Although Chris Block didn’t think this was the case, I noted something that bothered me after the backhand that ate the city of Vancouver. As soon as the Canuck players saw the puck was in, they lowered their heads and left the ice. They seemed to abandon Luongo, leaving him out on the ice alone – hanging him out to dry so to speak. Now I only saw about the two seconds prior to the wild Hawk celebration, but did anyone notice if any of the Vancouver leaders came out and give Lu a swat on the butt. Though extremely disappointed, I can’t imagine Toews not going up to Corey and saying, “Don’t worry Crow, we got your back on Tuesday.” Leadership – another one of those intangibles.
By the way, a rookie that goes by the nickname of “Crow” (Although I still like Mr. Big from the Rocky and Bullwinkle show better), was phenomenal. I have to tell you about a short story about crows. They are known as one of the smartest creatures on our planet, although they still haven’t been able to invent weapons of mass destruction. We’re still light years ahead of them, or are we? I was playing golf at Cherry Hills C.C. once and was about to hit my tee shot on the 18th hole.

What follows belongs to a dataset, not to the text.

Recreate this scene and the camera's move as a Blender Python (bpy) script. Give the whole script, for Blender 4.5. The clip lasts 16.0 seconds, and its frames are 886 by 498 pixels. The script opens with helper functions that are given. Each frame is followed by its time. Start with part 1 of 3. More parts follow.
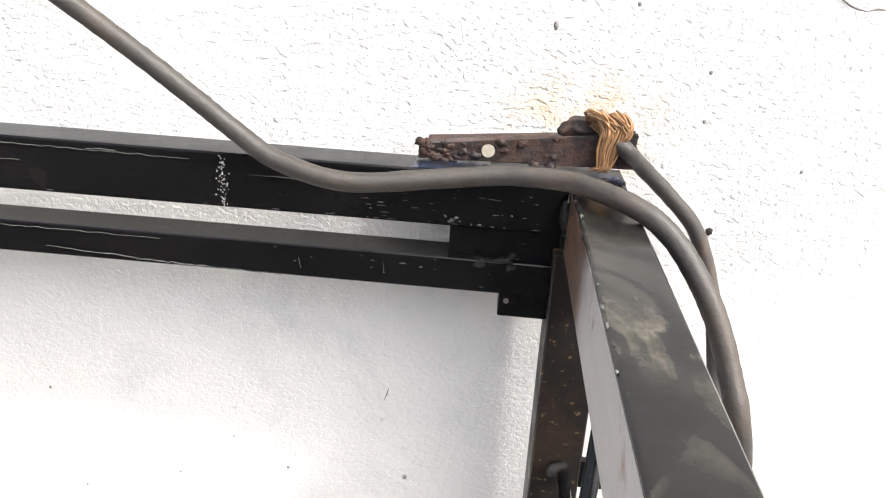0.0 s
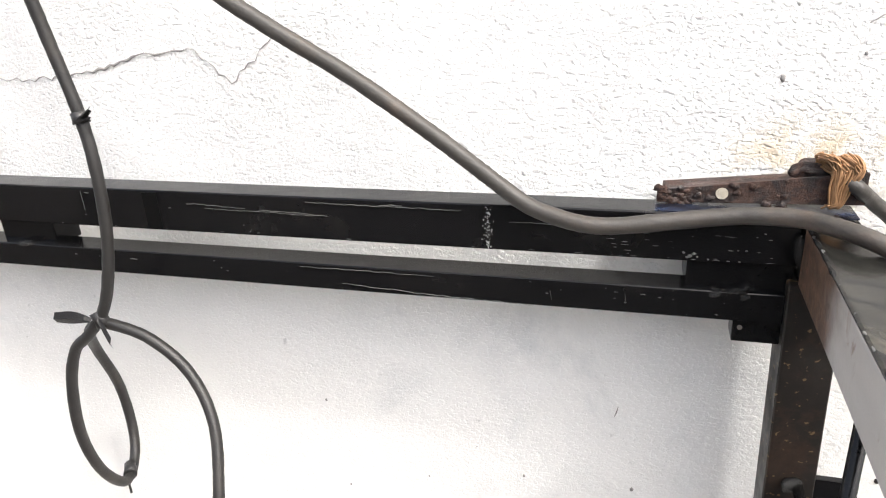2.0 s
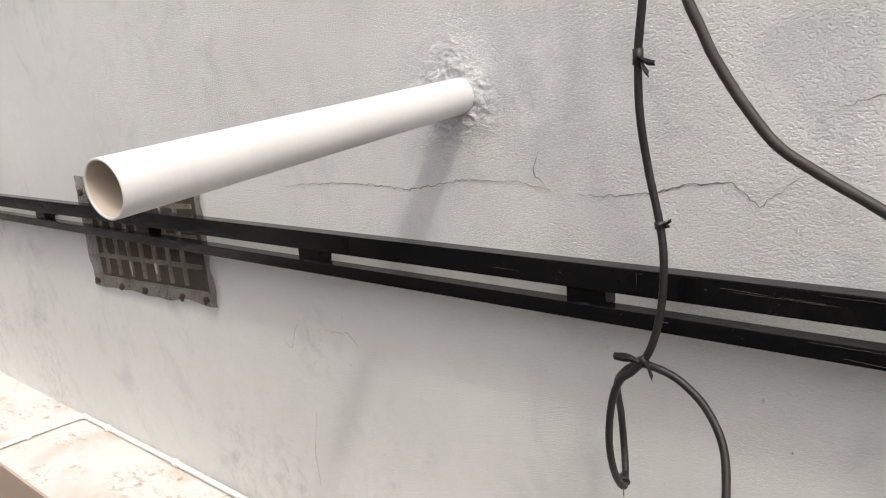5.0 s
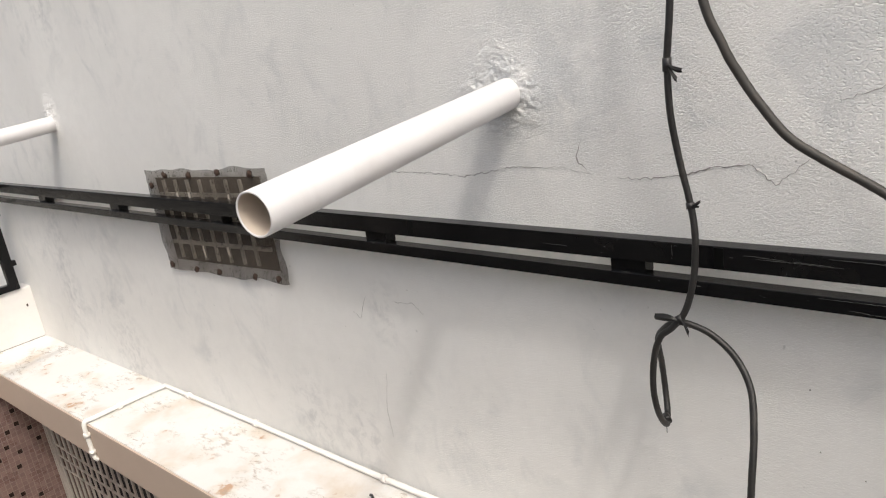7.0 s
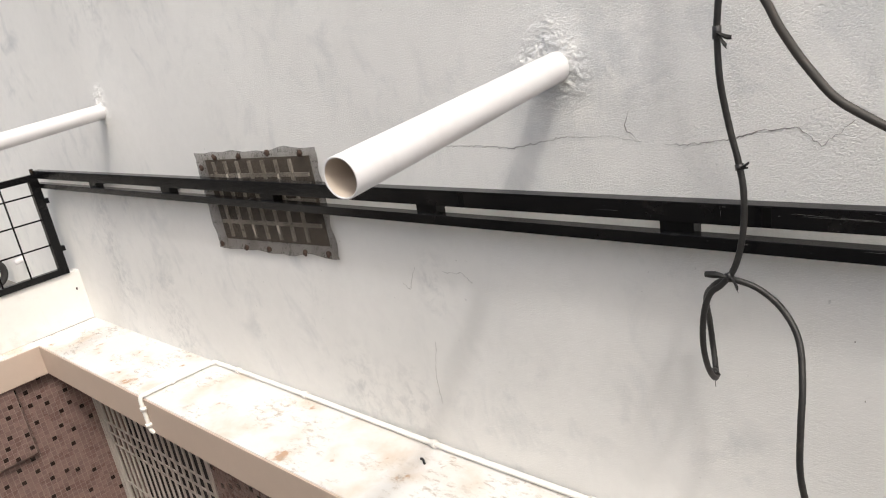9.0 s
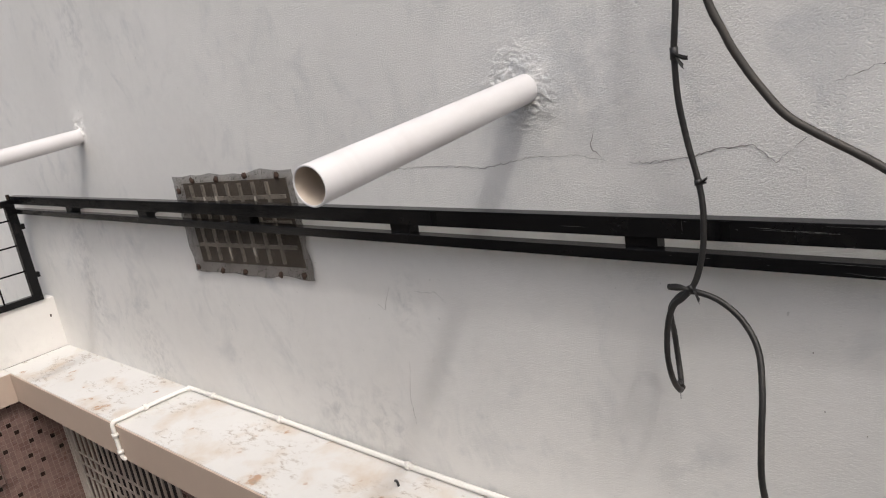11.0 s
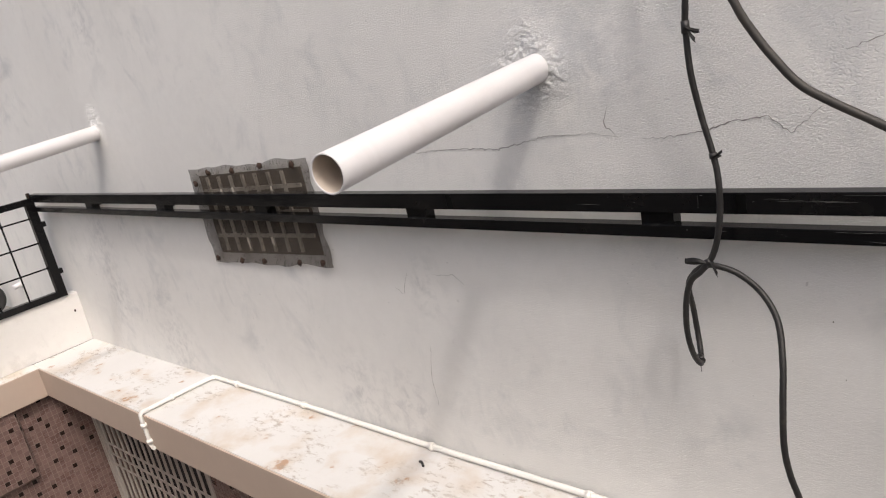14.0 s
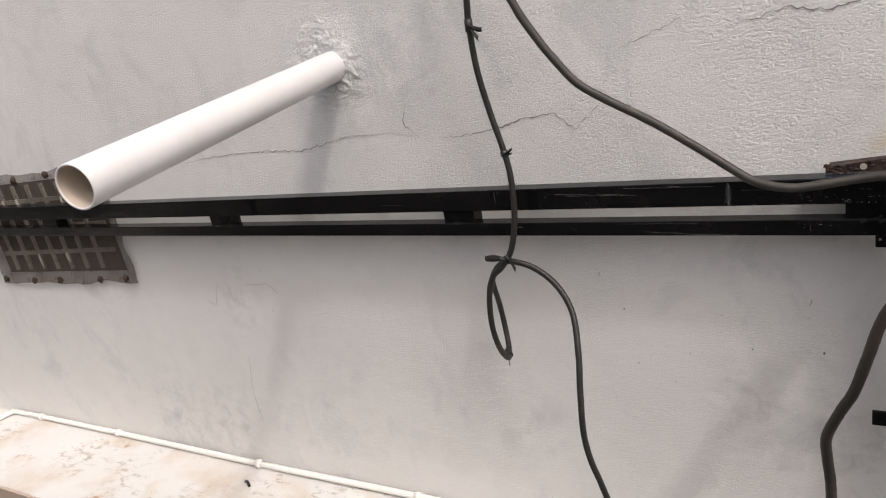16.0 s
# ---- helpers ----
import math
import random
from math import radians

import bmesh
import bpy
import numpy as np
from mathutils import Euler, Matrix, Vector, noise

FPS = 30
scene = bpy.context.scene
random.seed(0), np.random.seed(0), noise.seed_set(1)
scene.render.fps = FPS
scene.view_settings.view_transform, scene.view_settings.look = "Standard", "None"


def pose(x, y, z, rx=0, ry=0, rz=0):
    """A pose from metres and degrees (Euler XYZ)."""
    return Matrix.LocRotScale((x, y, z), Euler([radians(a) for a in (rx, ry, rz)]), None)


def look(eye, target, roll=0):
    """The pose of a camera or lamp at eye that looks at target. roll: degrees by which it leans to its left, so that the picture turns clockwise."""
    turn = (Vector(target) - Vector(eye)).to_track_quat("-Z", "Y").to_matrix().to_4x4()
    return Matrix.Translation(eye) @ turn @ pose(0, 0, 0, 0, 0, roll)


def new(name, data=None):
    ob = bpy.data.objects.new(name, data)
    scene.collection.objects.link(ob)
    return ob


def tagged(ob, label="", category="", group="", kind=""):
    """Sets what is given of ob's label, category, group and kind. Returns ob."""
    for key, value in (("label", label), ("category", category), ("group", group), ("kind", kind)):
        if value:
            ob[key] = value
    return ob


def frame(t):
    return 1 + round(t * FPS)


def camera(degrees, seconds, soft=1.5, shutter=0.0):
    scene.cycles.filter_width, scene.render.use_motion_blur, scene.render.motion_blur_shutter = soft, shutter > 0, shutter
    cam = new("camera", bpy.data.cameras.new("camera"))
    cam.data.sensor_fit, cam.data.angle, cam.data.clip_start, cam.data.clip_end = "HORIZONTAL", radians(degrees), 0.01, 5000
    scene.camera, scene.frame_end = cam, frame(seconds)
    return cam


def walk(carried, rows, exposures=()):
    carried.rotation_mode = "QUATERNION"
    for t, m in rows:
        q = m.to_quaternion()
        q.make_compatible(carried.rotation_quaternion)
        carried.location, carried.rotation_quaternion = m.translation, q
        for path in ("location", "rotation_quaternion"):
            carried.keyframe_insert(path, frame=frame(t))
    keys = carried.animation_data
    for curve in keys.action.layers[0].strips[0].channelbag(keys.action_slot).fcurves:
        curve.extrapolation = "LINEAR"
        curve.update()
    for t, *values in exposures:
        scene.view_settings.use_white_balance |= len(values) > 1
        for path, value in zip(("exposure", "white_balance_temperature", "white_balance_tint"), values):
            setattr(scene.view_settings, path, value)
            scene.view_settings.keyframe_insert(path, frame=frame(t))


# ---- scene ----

As I took my approach, about 8 crows in a tree directly behind the tee made enough noise to wake the Canucks from their slumber. I stepped away and the noise stopped. That’s odd I thought. I once again addressed my ball several times and each time I did this the crows would start up their cacophonous symphony. They were mocking me, messing with my mind and enjoying themselves immensely. Has anyone noticed if “Crow” is making a loud noise before the Sedin’s shoot? Nah, just my imagination.
In closing, my sister Janet who currently lives in Dublin, arrived in Vancouver today for a seminar. She has a couple of colleagues who come from Vancouver who, and I know you’re going to find this hard to believe, were a little obnoxious when Green and Blue men went up 3-0 in the series. She said she was going to low key that she was from Chicago which really ticked me and my brothers off. “Janet, go to a store, buy a Scott jersey and walk around the streets of Vancouver shouting ‘I’m from the Big-Chi and we gonna kick yo ass!”’ Just make sure I’m in your will.
I’d like to leave my friends in Vancouver with a song that may help your general malaise tomorrow. As you look out over the Howe Sound or across the dark and dismal bay towards beautiful Victoria, under a dreary and misting sky, hum a few bars of the song Rogers Park.
“Someone left the cake out in the rain,
I don’t think that I can take it,
Cause it took so long to bake it,
And I’ll never have that recipe again.” – Richard Harris
For us in the Big-Chi, open up your shirt, put on the gaudiest bling you have, point your finger in the air and sing,
“Ah, ha, ha, ha staying alive, staying alive!”